- DATA EXCERPT
▶

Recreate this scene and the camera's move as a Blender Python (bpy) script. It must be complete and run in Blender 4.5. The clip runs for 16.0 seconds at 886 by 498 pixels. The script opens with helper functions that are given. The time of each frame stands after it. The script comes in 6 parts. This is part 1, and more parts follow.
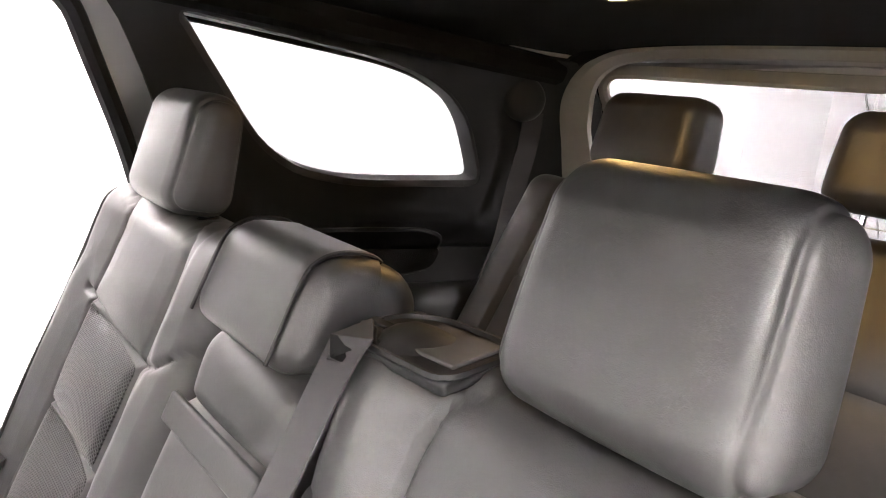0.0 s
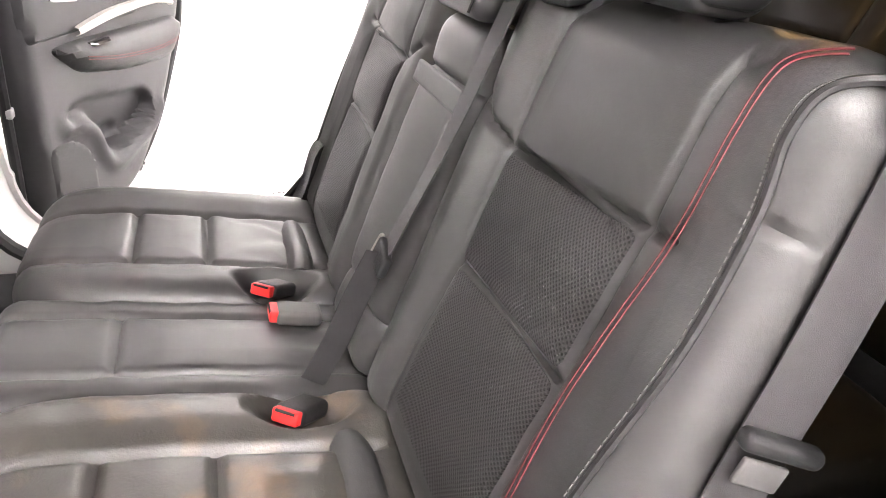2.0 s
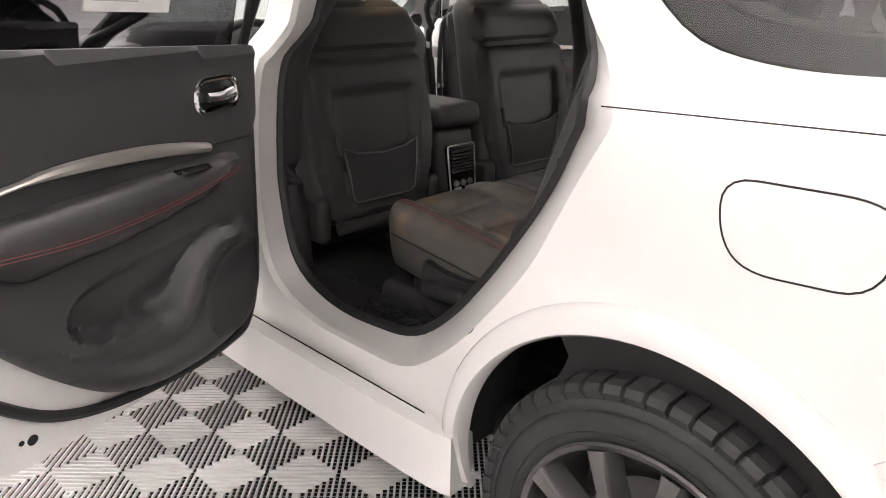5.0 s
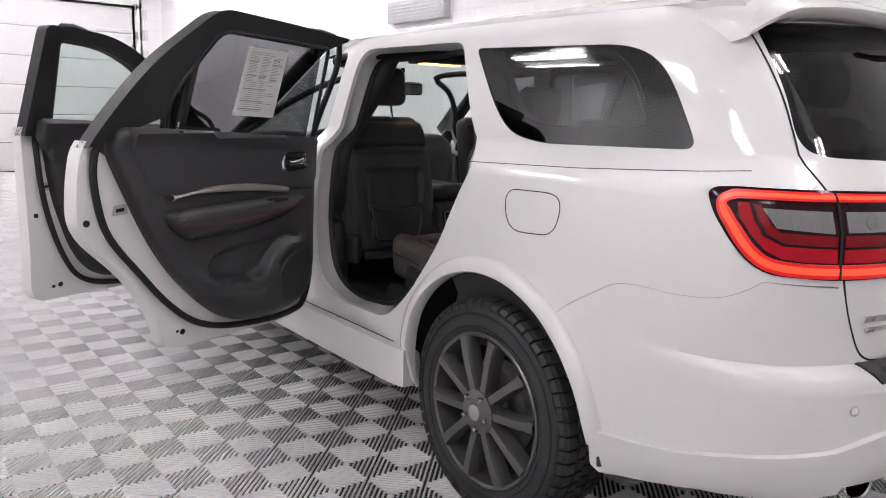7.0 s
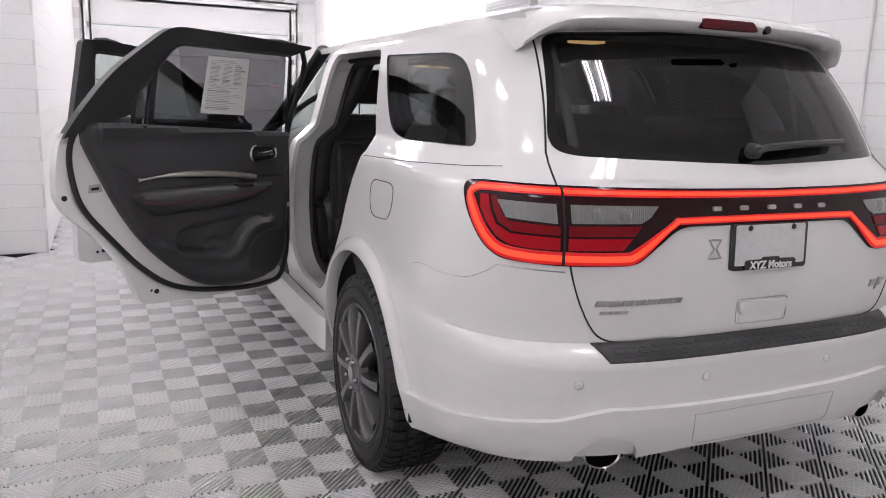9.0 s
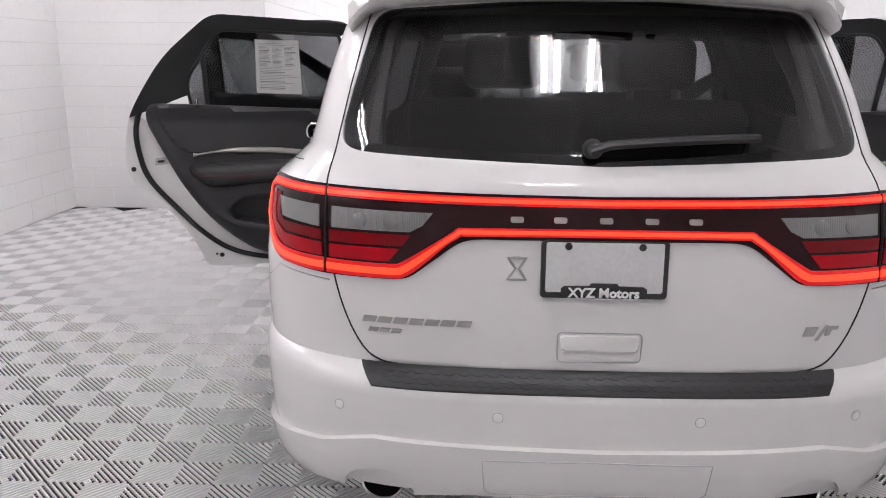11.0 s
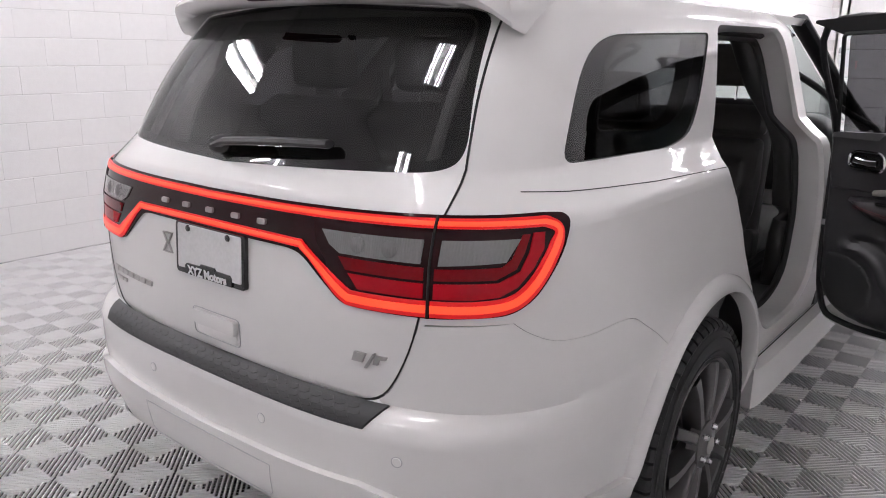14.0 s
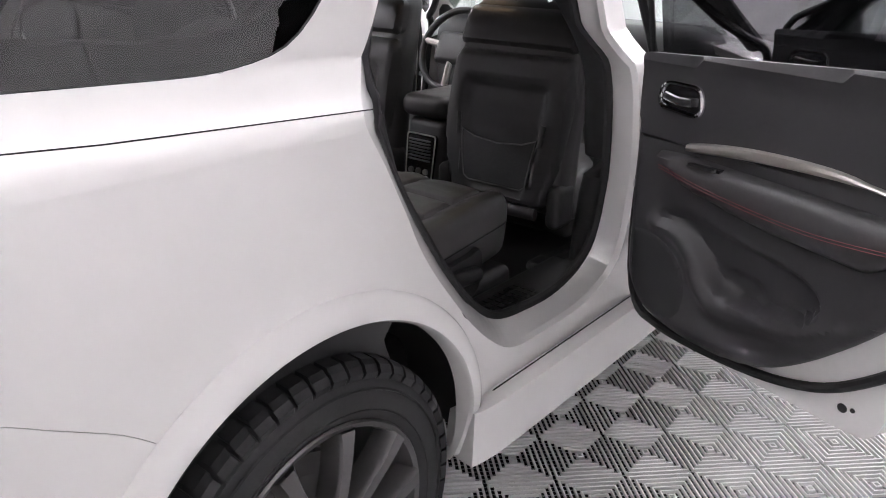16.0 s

◀

- SHORT EXERCISE
Make an exact copy of the data above, pictures excluded.

- TASK RESULT
Recreate this scene and the camera's move as a Blender Python (bpy) script. It must be complete and run in Blender 4.5. The clip runs for 16.0 seconds at 886 by 498 pixels. The script opens with helper functions that are given. The time of each frame stands after it. The script comes in 6 parts. This is part 1, and more parts follow.
0.0 s
2.0 s
5.0 s
7.0 s
9.0 s
11.0 s
14.0 s
16.0 s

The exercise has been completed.